In the Kenya basic income experiment, they observed the behavior of more than 22,000 people in 195 villages who received monthly payments (treatment group) and another 11,000 people who received nothing (control group). According to The Economist, the most striking result was seeing how those who received the money quit their jobs as wage earners on farms to open businesses. “When payments were scheduled for the full 12 years, the number of non-farm enterprises rose by a quarter, and their profits almost doubled. Recipients ate more protein and reported lower rates of depression. Land became more expensive, but it appears consumer goods did not,” said the British weekly.
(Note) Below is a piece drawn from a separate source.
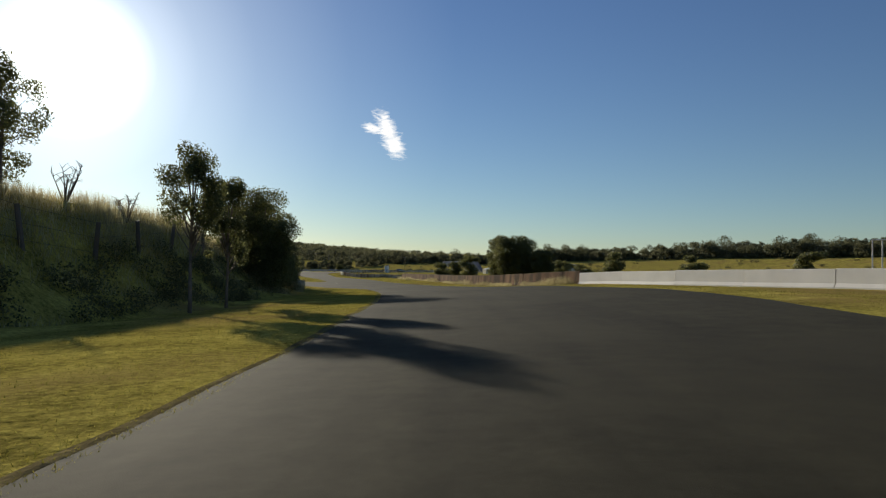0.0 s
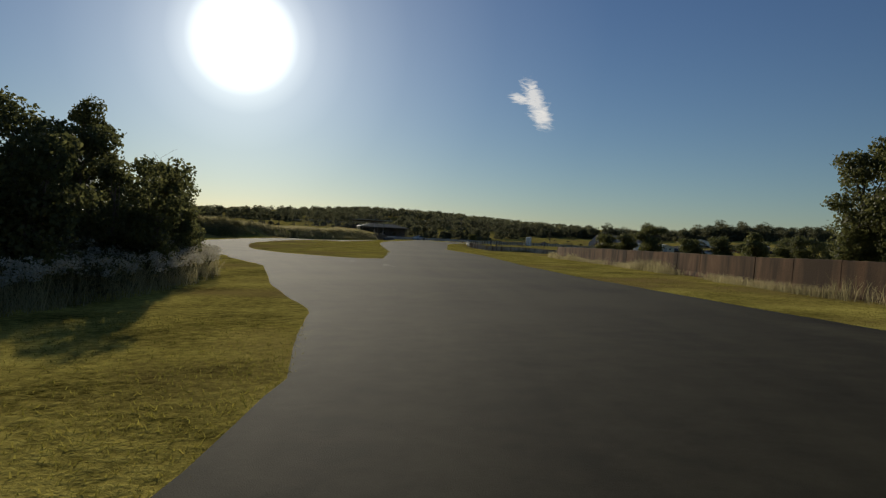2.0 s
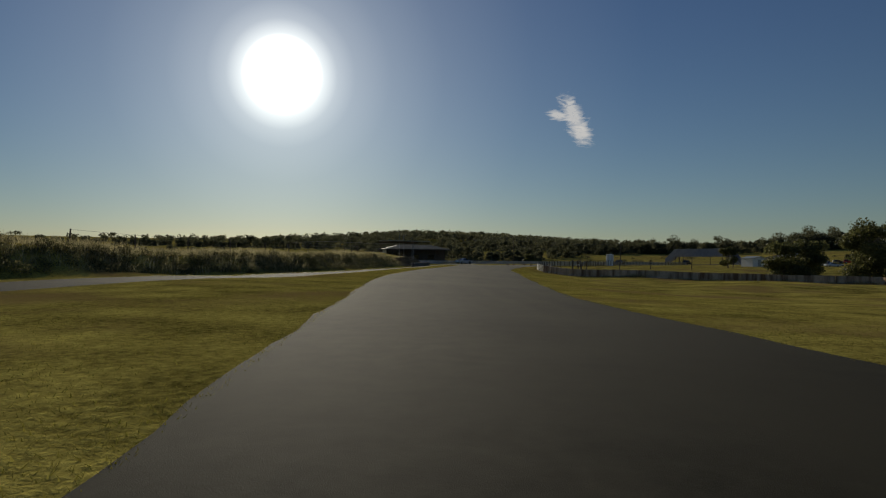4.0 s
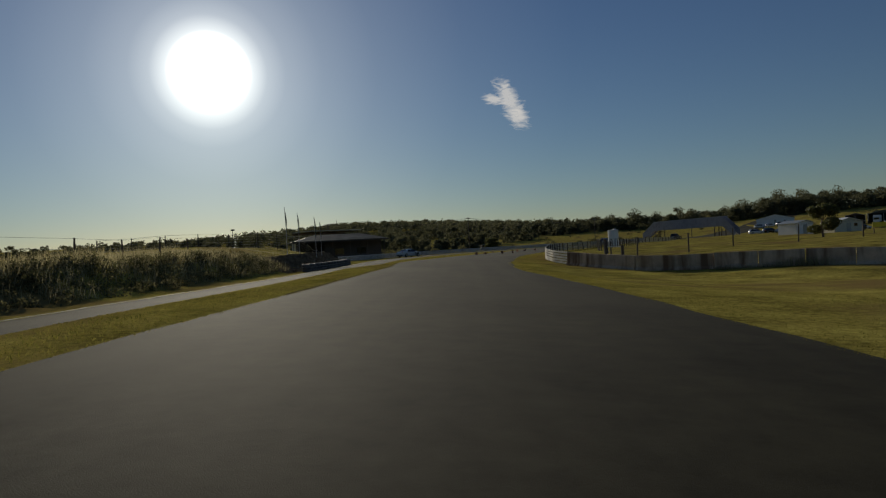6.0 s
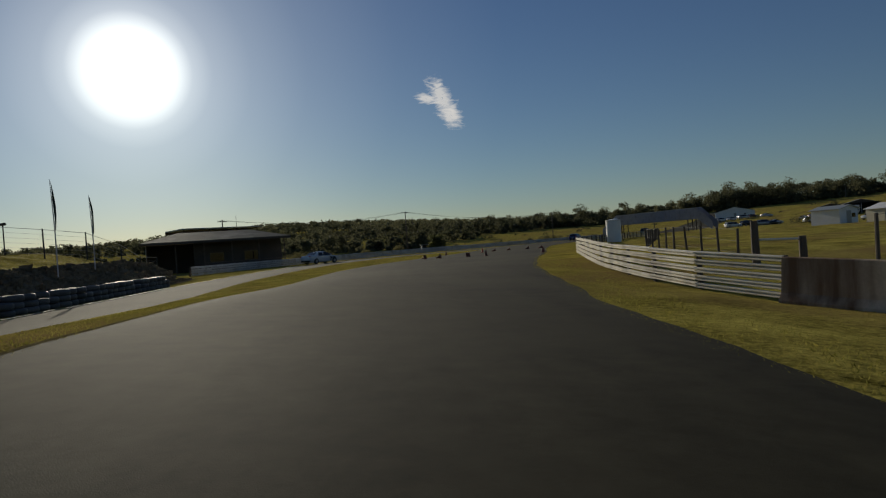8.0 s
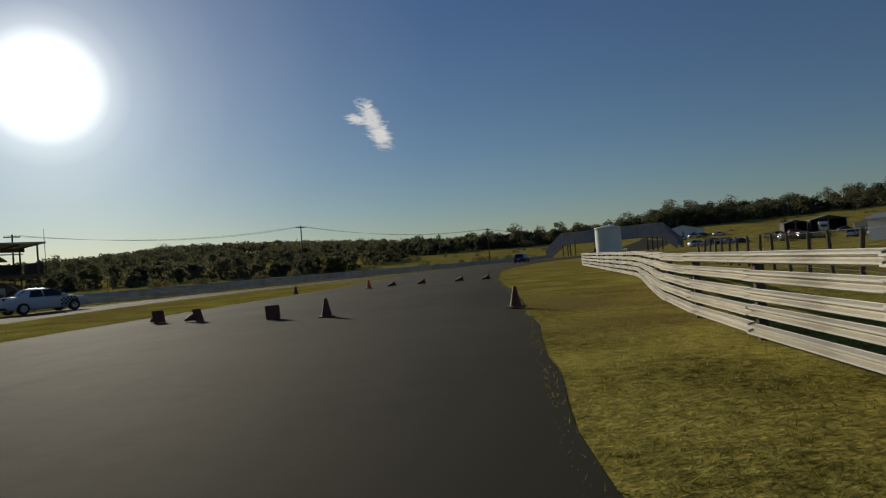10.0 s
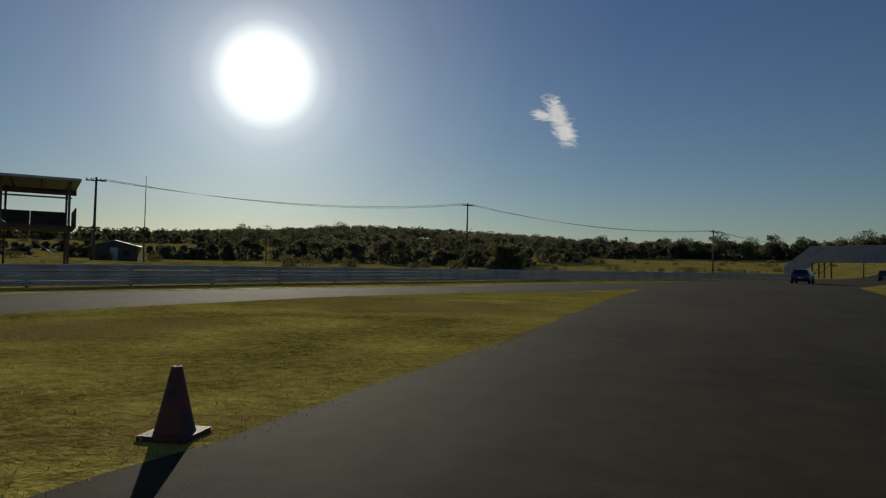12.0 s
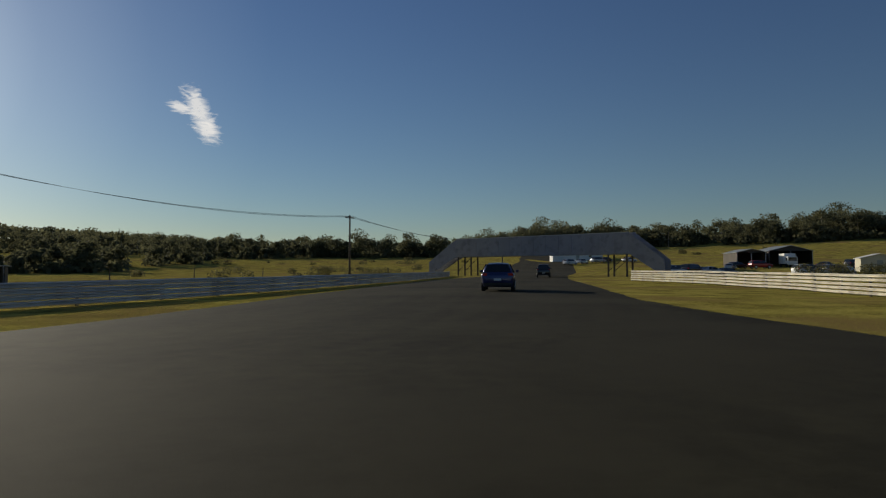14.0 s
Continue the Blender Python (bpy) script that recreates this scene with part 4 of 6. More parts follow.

Instead of becoming lazy or starting to consume in a crazy way, they behaved in a way similar to what might be expected in middle class people: they invested in health and preferred to have a support network before launching into a business adventure. “In many, many, many studies we have found the same thing, that when these people can access money they allocate a large part of it to do the things we consider right, such as investing in education or nutrition,” Banerjee explained. “What makes them have self-destructive behavior is precisely not having money; when they do have it, they become more optimistic and show a greater willingness to do things that are good in the long term.”

Prejudices

Perhaps the most surprising thing is not that poor people are governed by similar criteria as the rest, but that it was necessary to demonstrate it with experiments. What the French economist Michel Husson considered a stigmatization of the poor inherent to capitalism is, according to Banerjee, a widespread and long-standing prejudice. “Christianity is not the only religion with the idea that only if you work will you reap the fruits, in which it is implicit that if you do not have the fruits it is because you are lazy or you are doing something wrong.”

In addition to overturning prejudices about the poor in developing countries, RCTs have also helped them better frame the problem of many poor people in rich nations whose discomfort comes from having lost the place they occupied in the middle class. As Banerjee says, “It is not that money transfers are not important in this group, but that the measures cannot be limited to that. For a desperately poor person, getting something to eat is very relevant, but when you are not so poor, there are other important things that cannot be solved just with a money transfer because an important part of the discomfort is that your life has lost meaning. ” In his opinion, designing specific economic measures for this population that has lost part of its identity is more urgent than ever.

An example of a more comprehensive solution is the one that Banerjee and Duflo propose in their book Good Economics for Hard Times (2019), where they lay out the second set of findings from the RCT (the first was Poor Economics, considered the best book about economics of 2011 by the Financial Times). It involves helping U.S. communities harmed by international trade with much more generous assistance and education programs. But hasn’t that always been obvious? Was it a problem of economic ignorance or a lack of power?

According to Banerjee, in this case ignorance has been a problem. “In the United States, for example, there is a program called Trade Adjustment Assistance [to counter the effects of international trade] that is simply not used much, although the money is available,” he said. “Economists say, in theory, that people should be compensated, but no one makes much noise when it is not put into practice.”

RCTs have been around long enough to have received criticism. The Nobel Prize winner in Economics Angus Deaton, for example, has wondered if restricting economics to specific measures in limited populations is not a way of also limiting the relevance of a science accustomed to dealing with big questions. In economics, he says, you can go to big things and say that this or that factor caused the growth of the country, or prevented it, but in some way all that is still a fantasy. “The truth is that we generally don’t have very good answers to these questions, and I prefer to find answers rather than propose ideological or false solutions.”